The shill coin process usually occurs in 2 stages. The first stage is promotional agitation, where positive messages are spread strongly, creating FOMO (Fear of Missing Out) among investors. Then comes the panic selling stage, when the price peaks, and shill participants start withdrawing and taking profits, causing the price to plummet suddenly. Late investors are the victims who suffer losses.
The impact of shill coins on the crypto market is significant. It increases the spread of false information, making it hard for investors to distinguish truth from exaggerated advertising. The risks for investors increase considerably when they can’t tell the difference between shill coins and projects with real value. The credibility of the entire crypto market is also affected, raising concerns about transparency.
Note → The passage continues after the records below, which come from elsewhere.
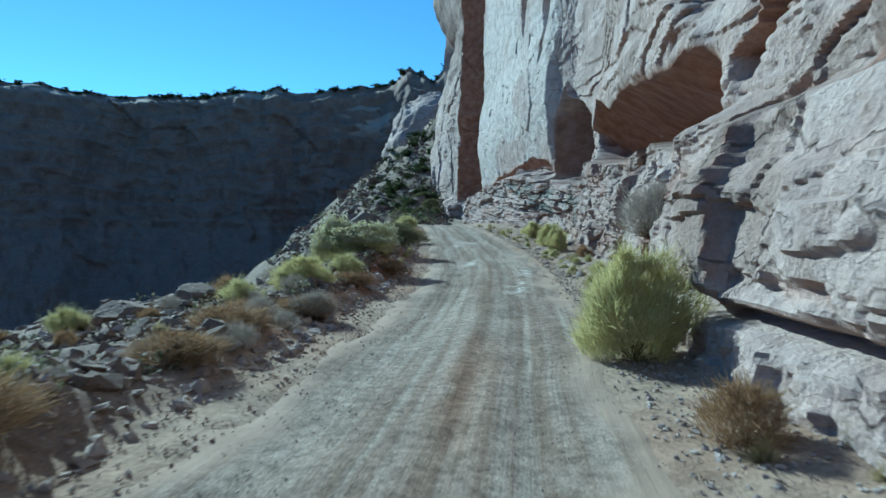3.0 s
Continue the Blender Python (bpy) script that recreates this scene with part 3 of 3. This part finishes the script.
def knob(name, centre, size, seed, turn, tip, mat):
    """A rounded pale outcrop with bedding cracks."""
    u, v = np.meshgrid(np.linspace(0, 2 * np.pi, 90), np.linspace(-1.2, np.pi / 2, 70))
    x, y, z = np.cos(v) * np.cos(u), np.cos(v) * np.sin(u), np.sin(v)
    sq = (np.abs(x) ** 2.3 + np.abs(y) ** 2.3 + np.abs(z) ** 2.3) ** (-1 / 2.3)
    r = sq * (1 + 0.13 * terraces(fbm(x * 1.5 + seed, y * 1.5, z * 2.2, 4, seed), 3, 0.15) + 0.03 * fbm(x * 6, y * 6, z * 9, 2, seed + 9))
    ob = new(name, grid_mesh(name, x * r * size[0], y * r * size[1], z * r * size[2], mat, (("fresh", 0.15 * (vnoise(x * 3, y * 3, z * 3, seed) > 0.4)),)))
    ob.matrix_world = pose(*centre, 0, tip, turn)
    return ob


tagged(knob("outcrop", (-21.5, 190, 20.5), (14, 16, 15), 501, 20, -30, CLIFF), "pale rounded sandstone outcrop above the stony slope", "outcrop", kind="structure")


# ---------------------------------------------------------------- plants
def part(name, me, parent, label=""):
    ob = new(name, me)
    ob.parent = parent
    if label:
        ob["label"] = label
    return ob


def blades(n, rng, reach, height, width, lift, start, droop=0.15, segments=3, curl=0.25):
    """Many thin curved stalks that fan out from the root, as strips."""
    az = rng.uniform(0, 2 * np.pi, n)
    tilt = np.arccos(np.clip(rng.uniform(lift, 1.0, n), -1, 1))
    size = rng.uniform(0.72, 1.0, n) * (0.85 + 0.3 * vnoise(np.cos(az) * 1.7, np.sin(az) * 1.7, tilt * 2, 77))
    way = np.stack([np.sin(tilt) * np.cos(az) * reach, np.sin(tilt) * np.sin(az) * reach, np.cos(tilt) * height], -1) * size[:, None]
    bend = rng.normal(0, curl, (n, 3)) * np.array([reach, reach, height * 0.4])
    first = rng.uniform(start[0], start[1], n)[:, None]
    side = np.cross(way, rng.normal(0, 1, (n, 3)))
    side /= np.linalg.norm(side, axis=1)[:, None] + 1e-9
    side *= (width * rng.uniform(0.6, 1.4, n))[:, None]
    verts, m = [], segments + 1
    for s in range(m):
        f = first + (1 - first) * s / segments
        p = way * f + bend * (f * f * 0.35) - np.array([0, 0, 1]) * (droop * height * f ** 3 * np.sin(tilt)[:, None])
        w = side * (1 - 0.75 * s / segments)
        verts += [p - w, p + w]
    verts = np.stack(verts, 1).reshape(-1, 3)
    base = (np.arange(n) * 2 * m)[:, None]
    faces = np.concatenate([base + np.array([2 * s, 2 * s + 1, 2 * s + 3, 2 * s + 2]) for s in range(segments)], 0)
    return verts, faces, way, bend


def flecks(centres, rng, size):
    """Small four-sided leaves or seed heads at the places given."""
    n = len(centres)
    a = rng.normal(0, 1, (n, 3))
    a /= np.linalg.norm(a, axis=1)[:, None]
    b = np.cross(a, rng.normal(0, 1, (n, 3)))
    b /= np.linalg.norm(b, axis=1)[:, None] + 1e-9
    s = (np.asarray(size) * rng.uniform(0.6, 1.4, n))[:, None]
    v = np.stack([centres - a * s, centres - b * s * 0.55, centres + a * s, centres + b * s * 0.55], 1).reshape(-1, 3)
    return v, np.arange(4 * n).reshape(n, 4)


def merge(*pieces):
    v, f, o = [], [], 0
    for a, b in pieces:
        v.append(a), f.append(b + o)
        o += len(a)
    return np.concatenate(v), np.concatenate(f)


def sprigs(n, rng, reach, long, width, up, gaps=-0.45, foot=0.4):
    """Short curved sprigs that fill a rounded, uneven crown one metre high."""
    h, a, u = rng.random(n * 3) ** 0.8, rng.uniform(0, 2 * np.pi, n * 3), rng.random(n * 3) ** 0.42
    rim = (foot + (1 - foot) * step(0, 0.4, h)) * np.sqrt(np.clip(1 - (np.clip(h - 0.22, 0, 1) / 0.80) ** 2, 0, 1))
    p = np.stack([np.cos(a) * u * rim, np.sin(a) * u * rim, h * 1.6 - 0.8], -1)
    lump = vnoise(p[:, 0] * 2.3, p[:, 1] * 2.3, p[:, 2] * 2.3, 91) + 0.5 * vnoise(p[:, 0] * 5, p[:, 1] * 5, p[:, 2] * 5, 92)
    keep = lump - 0.5 * np.linalg.norm(p, axis=1) > gaps - 0.45
    p, h = p[keep][:n], h[keep][:n]
    n = len(p)
    swell = 1 + 0.24 * vnoise(p[:, 0] * 1.6 + reach * 40, p[:, 1] * 1.6, p[:, 2] * 1.6, 93) + 0.10 * vnoise(p[:, 0] * 4, p[:, 1] * 4, p[:, 2] * 4, 94)
    c = np.stack([p[:, 0] * reach * swell, p[:, 1] * reach * swell, 0.02 + 0.80 * h * (1 + 0.30 * vnoise(p[:, 0] * 1.9, p[:, 1] * 1.9, reach * 50, 95) + 0.15 * vnoise(p[:, 0] * 5, p[:, 1] * 5, 0, 96))], -1)
    d = np.stack([p[:, 0] * 0.7, p[:, 1] * 0.7, np.full(n, up)], -1) + rng.normal(0, 0.33, (n, 3))
    d /= np.linalg.norm(d, axis=1)[:, None]
    d *= (long * rng.uniform(0.5, 1.3, n) * np.where(rng.random(n) < 0.16, 2.1, 1.0))[:, None]
    bow = rng.normal(0, 0.12, (n, 3)) * long
    side = np.cross(d, rng.normal(0, 1, (n, 3)))
    side *= (width * rng.uniform(0.6, 1.4, n) / (np.linalg.norm(side, axis=1) + 1e-9))[:, None]
    verts = np.stack([c - side, c + side, c + d * 0.55 + bow - side * 0.8, c + d * 0.55 + bow + side * 0.8, c + d - side * 0.15, c + d + side * 0.15], 1).reshape(-1, 3)
    base = (np.arange(n) * 6)[:, None]
    faces = np.concatenate([base + np.array([0, 1, 3, 2]), base + np.array([2, 3, 5, 4])], 0)
    return verts, faces, c + d


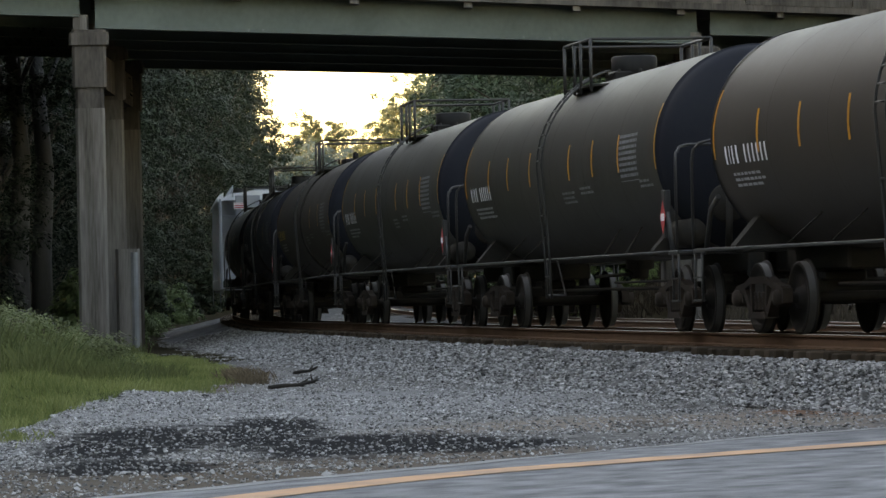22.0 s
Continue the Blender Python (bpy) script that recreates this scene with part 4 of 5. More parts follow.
def data_panel(side, g, u, z, w, h, rows=6):
    """A block of small lettering ruled like a table."""
    for k in range(rows + 2):
        zz = z + h * (k + 0.5) / (rows + 2)
        x = u
        while x < u + w - 0.04:
            d = random.uniform(0.10, 0.26)
            side.bar(g, x, zz, min(d, u + w - x), h / (rows + 2) * 0.55)
            x += d + 0.02
    side.bar(g, u, z - 0.02, w, 0.012)


def tank_car(label, L, r, zc, paint, seed, stripes=(), logo="", number=None, ring_mat=None, ring_w=0.34, graffiti=None, panel=True, dome="box", rungs=True, wide_ring=False, ladder_dx=0.0, num_paint="paint_white"):
    rnd = random.Random(seed)
    car = thing("tank_car", label, "tank car", group="freight cars")
    half = L / 2 - 0.95                                   # tank ends inside the couplers
    dish = r * 0.36
    body = half - dish
    part("shell", Geo().lathe([(x, r) for x in np.linspace(-body, body, 13)], (0, 0, zc), "x", 72), M[paint], car)
    g = Geo()
    for x in np.linspace(-body, body, 7)[1:-1]:
        g.lathe([(x - 0.02, r - 0.0015), (x - 0.008, r + 0.0018), (x + 0.008, r + 0.0018), (x + 0.02, r - 0.0015)], (0, 0, zc), "x", 72)
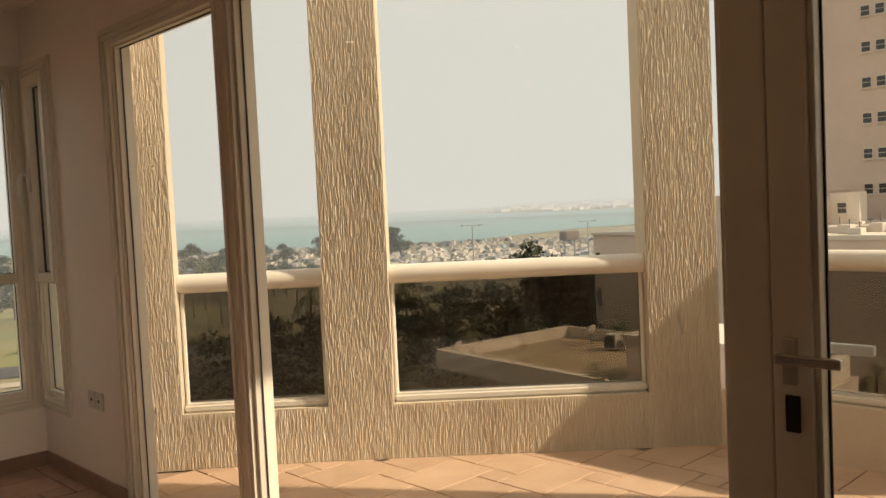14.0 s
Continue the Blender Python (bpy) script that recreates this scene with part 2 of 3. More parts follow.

Price volatility becomes unstable, and the risk of scams always looms.
To avoid shill coins, I think you need to do the following. First, thoroughly research the project—read the whitepaper, check the development team, understand the underlying technology. Second, be cautious with information from KOLs or promoters, evaluate their credibility in the crypto field. Third, avoid investing in lesser-known coins, low trading volume, or those lacking reliable information. Fourth, diversify your capital instead of putting all your money into one coin. Finally, only use idle funds that you can afford to lose.
Overall, understanding what shill is helps you protect yourself from unnecessary risks. Although shill coins can generate short-term attention and price rallies, they often carry many dangers. Always stay cautious, base your decisions on thorough research and trustworthy information to make smart investment choices. The crypto market is full of opportunities but also risks—knowing how to distinguish is the key.